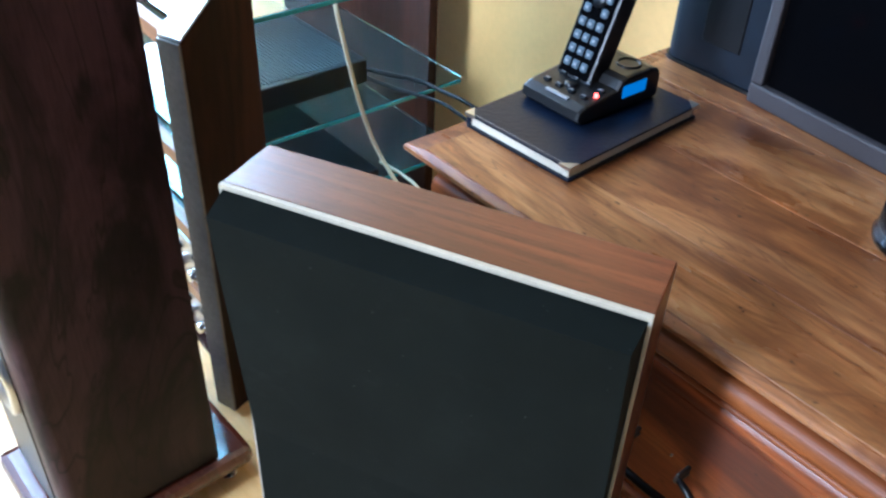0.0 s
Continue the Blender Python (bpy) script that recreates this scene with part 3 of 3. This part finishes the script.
def cordless_phone():
    """Charging base with keys, a side display, and the handset standing in it."""
    m = ROOM @ pose(-0.0385, 0.376, CHT + 0.0177)
    base = thing("cordless_phone", m, "black cordless phone base with keys, standing on the diary", "telephone")
    Wd, L = 0.086, 0.128
    prof = [(0.006, 0.0), (0.0, 0.006), (0.002, 0.015), (0.012, 0.020), (0.058, 0.0255), (0.064, 0.034), (0.072, 0.037), (0.112, 0.037), (0.124, 0.033), (L, 0.026), (L, 0.003), (0.124, 0.0)]
    part("body", extrude(prof, 0, Wd, 0, 0.004), BLACK, base)
    for s, n in ((0, 4), (1, 4)):
        for i in range(n):
            x = 0.012 + i * 0.018 + (0.004 if s else 0)
            if 0.034 < x < 0.046 and s == 0:
                continue
            part("key", box(x, x + 0.009, 0.020 + s * 0.021, 0.026 + s * 0.021, 0.0205 + s * 0.0023, 0.0243 + s * 0.0023, 0.001, 1), BLACK_METAL, base)
            part("key_mark", box(x + 0.002, x + 0.007, 0.022 + s * 0.021, 0.0235 + s * 0.021, 0.0240 + s * 0.0023, 0.0246 + s * 0.0023), GREY, base)
    part("round_key", lathe([(0, 0.027), (0.006, 0.0268), (0.0075, 0.0258), (0.0075, 0.019)], 24, (0.043, 0.033)), BLACK_METAL, base, smooth=True)
    part("maker_plate", box(0.028, 0.060, 0.0085, 0.0125, 0.0186, 0.0206), GREY, base, "pale printed maker's bar", at=pose(0, 0, 0))
    part("status_lamp", lathe([(0, 0.0268), (0.0022, 0.0262), (0.0022, 0.020)], 12, (0.0785, 0.033)), RED_LED, base, "small red light")
    part("side_display", box(Wd - 0.0005, Wd + 0.0008, 0.066, 0.104, 0.014, 0.028, 0.0008, 1), BLUE_LCD, base, "blue lit side display")
    part("speaker_ring", lathe([(0.014, 0.037), (0.014, 0.0385), (0.012, 0.0385), (0.011, 0.0368)], 24, (0.062, 0.100)), BLACK_METAL, base, smooth=True)
    hs = thing("phone_handset", m @ pose(0.0085, 0.042, 0.0205, -21, 0, 0), "black cordless handset with lit keypad, leaning in its charging base", "telephone")
    part("case", extrude(rounded(0.049, 0.163, 0.008, 5), 0, 0.026, 2, 0.004), BLACK, hs, at=pose(0, 0.026, 0, 90, 0, 0))
    part("face", box(0.003, 0.046, -0.0008, 0.002, 0.006, 0.156, 0.0006, 1), SCREEN, hs)
    part("display", box(0.008, 0.039, -0.0016, 0.0, 0.112, 0.148), PALE_LCD, hs, "pale lit display")
    part("navigation_key", lathe([(0, 0.004), (0.007, 0.004), (0.0095, 0.002), (0.0095, 0)], 24), BLACK_METAL, hs, smooth=True, at=pose(0.0235, 0.0, 0.090, 90, 0, 0))
    for r in range(6):
        for c in range(3):
            if r >= 4 and c == 1:
                continue
            z = 0.014 + r * 0.0148
            k = part("keypad_key", box(0.0065 + c * 0.0122, 0.0160 + c * 0.0122, -0.0026, 0.0, z, z + 0.0092, 0.0014, 1), KEYCAP, hs)
            part("key_numeral", box(0.0096 + c * 0.0122, 0.0129 + c * 0.0122, -0.0031, -0.0024, z + 0.0032, z + 0.0056), GREY, k)


cordless_phone()


def television():
    """Grey-framed television with a blue-black grille wing at its side."""
    ob = thing("television", pose(0.352, 0.506, CHT + 0.0005, 0, 0, -33), "large switched-off television with a mauve-grey frame, standing on the chest", "television")
    W, Ht, B = 0.62, 0.44, 0.024
    N = 0.016
    for name, d in (("frame_side", (0, N, B, Ht)), ("frame_side", (W - N, W, B, Ht)), ("frame_top", (0, W, Ht, Ht + B)), ("frame_bottom", (0, W, 0, B))):
        part(name, box(d[0], d[1], 0, 0.035, d[2], d[3], 0.003, 2), BEZEL, ob)
    part("screen", box(N - 0.001, W - N + 0.001, 0.010, 0.03, B - 0.001, Ht + 0.001), SCREEN, ob, "dark glossy screen")
    part("housing", box(0.01, W - 0.01, 0.034, 0.10, 0.0, Ht + 0.01, 0.008), BLACK, ob)
    wing = rounded(0.140, 0.060, 0.022, 6, (0, 0, 0, 1))
    w = part("side_grille", extrude(wing, 0.004, Ht + 0.02, 2, 0.002), GRILLE, ob, "blue-black perforated side grille", at=pose(-0.1415, 0.002, 0, 0, 0, 5))
    part("grille_panel", box(0.055, 0.110, -0.0015, 0.004, 0.040, Ht - 0.02, 0.001, 1), BLACK, w)
    part("base_rim", extrude(rounded(0.146, 0.066, 0.024, 6, (0, 0, 0, 1)), 0.0, 0.0042, 2), BLACK, w, at=pose(-0.003, -0.003, 0))


television()


def tumbler():
    ob = thing("glass_tumbler", pose(0.546, 0.284, CHT + 0.0005), "clear glass tumbler standing on the chest", "glass")
    part("bowl", lathe([(0, 0), (0.041, 0), (0.045, 0.004), (0.046, 0.010), (0.043, 0.016), (0.043, 0.110), (0.040, 0.110), (0.040, 0.018), (0.034, 0.012), (0, 0.010)], 40), CLEAR, ob, smooth=True)


tumbler()


# ---------------------------------------------------------------- hi-fi rack
RACK_U = -0.462        # u of the glass shelves' side edges


def hifi_rack():
    ob = thing("hifi_rack", ROOM, "dark walnut and glass hi-fi rack with slab uprights", "rack")
    # front upright
    post = [(0.0, 0.0), (0.125, 0.0), (0.125, 0.715), (0.0, 0.630)]          # the top is cut at a slant, rising to the back
    turn = ROOM.inverted() @ pose(-0.274, 0.284, 0, 0, 0, 82)
    part("upright", extrude(post, 0, 0.040, 1, 0.0015), PANEL, ob, "dark walnut upright with a glossy top", at=turn)
    part("rear_panel", box(RACK_U - 0.66, RACK_U - 0.135, 0.695, 0.715, 0, 0.95, 0.002), PANEL, ob, "dark walnut rear panel")
    part("top_cap", extrude([(0.0003, 0.6306), (0.1244, 0.7150), (0.1244, 0.7190), (0.0003, 0.6346)], 0.0006, 0.0394, 1, 0.0008), CAP_GLARE, ob, "glossy top cap, window glare painted as a whitish colour", at=turn)
    part("front_edge", box(-0.0035, 0.0008, 0.0006, 0.0394, 0.0006, 0.6296, 0.0008, 1), EDGE, ob, "taupe satin front edge band", at=turn)
    far = pose(RACK_U - 0.62, 0.14, 0, 0, 0, 90)
    part("upright", extrude(post, 0, 0.04, 1, 0.0015), PANEL, ob, at=far)
    for z in (0.268, 0.407, 0.600):
        g = part("glass_shelf", extrude(rounded(0.61, 0.475, 0.010, 4), z - 0.008, z, 2, 0.0012), GLASS, ob, "green-edged glass shelf", at=pose(RACK_U - 0.607, 0.189, 0))
        g.visible_shadow = False
        part("polished_edge", box(RACK_U + 0.0032, RACK_U + 0.0052, 0.200, 0.655, z - 0.0072, z - 0.0008, 0.0006, 1), EDGE_GLASS, ob, "bright blue-green polished glass edge")
    part("base_board", box(RACK_U - 0.619, RACK_U + 0.052, 0.160, 0.694, 0, 0.0125, 0.002), PANEL, ob)
    for z in (0.12, 0.252, 0.390, 0.585):
        part("shelf_rail", box(RACK_U - 0.62, RACK_U + 0.006, 0.165, 0.185, z - 0.018, z + 0.006, 0.002), OAK_SHELF, ob, "brown oak shelf rail", at=pose(0, 0, 0))


hifi_rack()


def player(m, w, d, h, label, ribs):
    ob = thing("disc_player", m, label, "player", "players on the glass shelves")
    part("body", box(-w, 0, 0, d, 0.006, h, 0.003, 2), BLACK_METAL, ob)
    for x, y in ((-w + 0.02, 0.02), (-0.02, 0.02), (-w + 0.02, d - 0.02), (-0.02, d - 0.02)):
        part("foot", lathe([(0, 0), (0.010, 0), (0.010, 0.0065), (0, 0.0065)], 16, (x, y)), BLACK, ob)
    for i in range(ribs):
        y = 0.012 + i * (d - 0.024) / max(ribs - 1, 1)
        part("vent_rib", box(-w + 0.012, -0.012, y - 0.0014, y + 0.0014, h - 0.0005, h + 0.0022, 0.0007, 1), BLACK_METAL, ob)
    return ob


player(ROOM @ pose(-0.527, 0.295, 0.4075), 0.34, 0.215, 0.047, "black set-top player with a finely ribbed lid on a glass shelf", 30)
player(ROOM @ pose(-0.400, 0.255, 0.2685), 0.28, 0.187, 0.064, "plain black box unit on the lower glass shelf", 0)


def amplifier(m, w, label):
    ob = thing("amplifier", m, label, "amplifier", "amplifiers in the rack")
    part("body", box(0, w, 0.004, 0.24, 0.006, 0.085, 0.003), BLACK_METAL, ob)
    part("fascia", box(0, w, 0, 0.004, 0.004, 0.087, 0.0015, 1), SILVER, ob, "brushed silver fascia")
    for i in range(9):
        part("knob", lathe([(0, 0.016), (0.009, 0.016), (0.0105, 0.014), (0.011, 0)], 20), CHROME, ob, "chrome knob", smooth=True, at=pose(w - 0.022 - i * 0.05, 0.0, 0.032, 90, 0, 0))
        part("switch", box(w - 0.030 - i * 0.05, w - 0.016 - i * 0.05, -0.004, 0.001, 0.058, 0.066, 0.001, 1), BLACK, ob)


for z in (0.0125, 0.126):
    amplifier(ROOM @ pose(RACK_U - 0.57, 0.172, z + 0.0005), 0.615, "silver-fronted amplifier with chrome knobs in the rack")


def pot():
    ob = thing("round_pot", ROOM @ pose(-0.36, 0.66, 0.0), "red-brown round pot on the floor behind the rack", "pot")
    part("body", lathe([(0, 0), (0.05, 0), (0.075, 0.05), (0.085, 0.12), (0.075, 0.19), (0.05, 0.23), (0.045, 0.24), (0.041, 0.24), (0.046, 0.22), (0.06, 0.18), (0, 0.02)], 40), TERRACOTTA, ob, smooth=True)


pot()


def cable(name, label, points, radius, material):
    ob = thing(name, pose(*points[0]), label, "cable")
    o = Vector(points[0])
    part("cord", sweep([Vector(p) - o for p in points], radius, 8, 6), material, ob, smooth=True)


cable("cream_cable", "cream mains cable hanging beside the rack", [(-0.262, 0.60, 0.64), (-0.247, 0.588, 0.593), (-0.221, 0.577, 0.512), (-0.193, 0.563, 0.446), (-0.157, 0.546, 0.390), (-0.107, 0.521, 0.351), (-0.058, 0.497, 0.317),
                                              (-0.03, 0.48, 0.20), (-0.06, 0.52, 0.06), (-0.12, 0.60, 0.004)], 0.0034, CREAM_CABLE)
cable("cream_cable", "cream cable looped behind the chest", [(-0.20, 0.64, 0.300), (-0.14, 0.60, 0.315), (-0.085, 0.555, 0.325), (-0.05, 0.52, 0.29), (-0.035, 0.50, 0.20), (-0.05, 0.54, 0.05), (-0.10, 0.62, 0.004)], 0.003, CREAM_CABLE)
cable("black_cable", "black connecting cable across the glass shelf", [(-0.30, 0.700, 0.432), (-0.222, 0.705, 0.428), (-0.165, 0.715, 0.424), (-0.117, 0.700, 0.424), (-0.062, 0.680, 0.424), (-0.013, 0.668, 0.40), (0.03, 0.66, 0.25), (0.02, 0.66, 0.06)], 0.0036, DARK_CABLE)
cable("black_cable", "black connecting cable across the glass shelf", [(-0.287, 0.692, 0.425), (-0.205, 0.693, 0.412), (-0.132, 0.690, 0.411), (-0.086, 0.672, 0.412), (-0.037, 0.648, 0.39), (-0.01, 0.64, 0.25), (-0.02, 0.66, 0.06)], 0.0032, DARK_CABLE)


def plug():
    ob = thing("cable_plug", pose(-0.302, 0.700, 0.4325, 0, 0, 5), "small yellow plug at the back of a player", "plug")
    part("sleeve", lathe([(0, -0.012), (0.005, -0.012), (0.005, 0.004), (0.0036, 0.010), (0, 0.010)], 14), PLUG, ob, smooth=True, at=pose(0, 0, 0, 0, 90, 0))


plug()


def crumb(x, y, size):
    ob = thing("crumb", pose(x, y, 0, 0, 0, x * 900), "tiny dark crumb lying on the laminate floor", "crumb", "crumbs on the floor")
    bm = bmesh.new()
    bmesh.ops.create_icosphere(bm, subdivisions=1, radius=size)
    for v in bm.verts:
        v.co = (v.co.x * 1.3, v.co.y, (v.co.z + size) * 0.7)
    part("grain", bm, IRON, ob)


for crumb_at in ((0.277, -0.055, 0.0011), (0.097, -0.041, 0.0008)):
    crumb(*crumb_at)


# ---------------------------------------------------------------- floor
def laid_floor():
    """Beech-pattern laminate: strips along u, 70 mm wide, over a dark base."""
    ob = thing("floor", ROOM, "pale beech laminate strip floor with a satin gloss", "floor", kind="structure")
    part("base", box(WALL_L - 0.1, WALL_R + 0.1, WALL_F - 0.1, WALL_B + 0.1, -0.10, -0.009), OAK_SHELF, ob)
    rng = random.Random(4)
    lengths, shared, count = (0.22, 0.28, 0.34, 0.40), {}, 0
    joints = {37: 0.151, 38: 0.202}         # row and place of two butt joints beside the loudspeaker
    row = 0
    pitch, v = 0.0715, -0.112 - 36 * 0.0715
    verts, faces = [], []
    while v < WALL_B:
        u = WALL_L - rng.random() * 0.4
        while u < WALL_R:
            L, dark = rng.choice(lengths), False
            if row in joints:
                if u < joints[row] < u + L + 0.1:
                    L = joints[row] - u
                elif row == 37 and abs(u - joints[row]) < 1e-6:
                    L, dark = 0.40, True
            key = (round(L, 4), dark)
            near = -1.05 < u < 1.05 and -0.75 < v < 0.72
            if near and count < 300:
                if key not in shared:
                    shared[key] = mesh_of("strip", box(0, L - 0.00014, 0, pitch - 0.00014, -0.0085, 0), BEECH_DARK if dark else BEECH)
                s = new("strip", shared[key])
                s.parent, s.matrix_basis = ob, pose(u, v, 0)
                count += 1
            else:
                a = len(verts)
                p, q, w = max(u, WALL_L + 0.001), min(u + L, WALL_R) - 0.00014, min(v + pitch, WALL_B) - 0.00014
                for z in (-0.0085, 0):
                    verts += [(p, v, z), (q, v, z), (q, w, z), (p, w, z)]
                faces += [(a + 4, a + 5, a + 6, a + 7), (a, a + 1, a + 5, a + 4), (a + 1, a + 2, a + 6, a + 5), (a + 2, a + 3, a + 7, a + 6), (a + 3, a, a + 4, a + 7)]
            u += L
        v += pitch
        row += 1
    me = bpy.data.meshes.new("far_strips")
    me.from_pydata(verts, [], faces)
    me.materials.append(BEECH)
    rest = new("far_strips", me)
    rest.parent = ob
    tagged(rest, kind="stuff")


laid_floor()
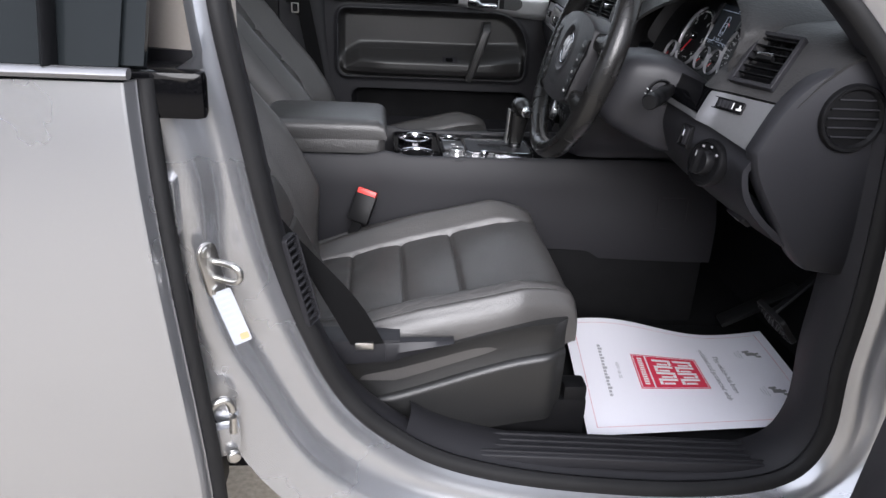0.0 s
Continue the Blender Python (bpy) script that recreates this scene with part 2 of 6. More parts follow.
def tube(bm, pts, r, seg=10, cap=True, flat=1.0, ref=(0, 0, 1)):
    """A round (or flattened) rod along pts; r a number or one per point."""
    p = [Vector(q) for q in pts]
    secs = []
    for i, q in enumerate(p):
        t = (p[min(i + 1, len(p) - 1)] - p[max(i - 1, 0)]).normalized()
        a = t.cross(Vector(ref))
        a = a.normalized() if a.length > 1e-4 else t.orthogonal().normalized()
        b = t.cross(a)
        rr = r[i] if isinstance(r, (list, tuple)) else r
        secs.append([q + a * rr * math.cos(2 * math.pi * k / seg) + b * rr * flat * math.sin(2 * math.pi * k / seg) for k in range(seg)])
    loft(bm, secs, True, cap)


def rrect(w, h, r, k=5):
    """Outline of a rounded rectangle about the origin."""
    out = []
    r = min(r, w / 2 - 1e-5, h / 2 - 1e-5)
    for cx, cy, a0 in ((w / 2 - r, h / 2 - r, 0), (-w / 2 + r, h / 2 - r, 90), (-w / 2 + r, -h / 2 + r, 180), (w / 2 - r, -h / 2 + r, 270)):
        for i in range(k + 1):
            a = radians(a0 + 90 * i / k)
            out.append((cx + r * math.cos(a), cy + r * math.sin(a)))
    return out


def plate(bm, outline, z0, z1, m, bevel=0.0):
    """A flat piece with an outline in its own x and y, from z0 to z1, with a chamfered upper rim."""
    pts = [Vector((x, y)) for x, y in outline]
    n = len(pts)
    rings = [(0, z0), (0, z1)]
    if bevel:
        rings = [(0, z0), (0, z1 - bevel), (bevel * 0.35, z1 - bevel * 0.3), (bevel, z1)]
    c = sum(pts, Vector((0, 0))) / n
    secs = []
    for ins, z in rings:
        sec = []
        for i in range(n):
            e1, e2 = pts[i] - pts[i - 1], pts[(i + 1) % n] - pts[i]
            e1 = e1.normalized() if e1.length > 1e-7 else e2.normalized()
            e2 = e2.normalized() if e2.length > 1e-7 else e1
            nn = Vector((-e1.y - e2.y, e1.x + e2.x))
            nn = nn.normalized() if nn.length > 1e-7 else Vector((0, 0))
            q = pts[i] + nn * ins
            sec.append(m @ Vector((q.x, q.y, z)))
        secs.append(sec)
    loft(bm, secs)


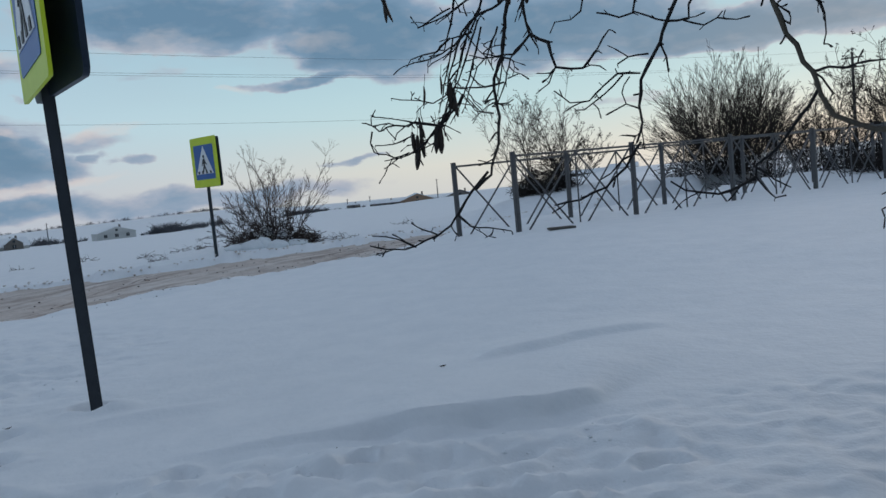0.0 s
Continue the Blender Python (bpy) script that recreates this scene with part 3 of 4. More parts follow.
limb(0.0042, 0.0011, BARK, 1.25, (0.226, 1.539, 1.576), (0.212, 1.575, 1.487), (0.196, 1.592, 1.448), (0.177, 1.612, 1.392), (0.164, 1.631, 1.327), (0.112, 1.647, 1.266), (0.062, 1.654, 1.246), (0.013, 1.657, 1.238))
limb(0.0042, 0.0013, BARK, 1.25, (0.173, 1.551, 1.550), (0.170, 1.565, 1.492), (0.171, 1.575, 1.442), (0.147, 1.581, 1.406), (0.117, 1.583, 1.384), (0.112, 1.594, 1.312), (0.092, 1.599, 1.251))
limb(0.0046, 0.0016, BARK, 1.25, (0.266, 1.476, 1.535), (0.273, 1.516, 1.438), (0.258, 1.541, 1.383), (0.204, 1.566, 1.325), (0.163, 1.581, 1.308), (0.125, 1.596, 1.279), (0.108, 1.612, 1.235), (0.093, 1.626, 1.195))
limb(0.0034, 0.0022, BARK, 1.25, (0.207, 1.548, 1.311), (0.198, 1.559, 1.263), (0.193, 1.567, 1.229), (0.175, 1.575, 1.190), (0.180, 1.583, 1.123), (0.174, 1.587, 1.075), (0.156, 1.591, 1.020), (0.125, 1.593, 0.995))
limb(0.0026, 0.0012, BARK, 1.25, (0.152, 1.616, 1.027), (0.120, 1.612, 0.995), (0.092, 1.606, 0.957), (0.049, 1.598, 0.919), (-0.015, 1.588, 0.899), (-0.077, 1.578, 0.913))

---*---

» **What the exercise asks**
Extract each line holding the word "Blender" from the records.

» **Exercise solution**
Continue the Blender Python (bpy) script that recreates this scene with part 3 of 3. This part finishes the script.
Continue the Blender Python (bpy) script that recreates this scene with part 2 of 6. More parts follow.
Continue the Blender Python (bpy) script that recreates this scene with part 3 of 4. More parts follow.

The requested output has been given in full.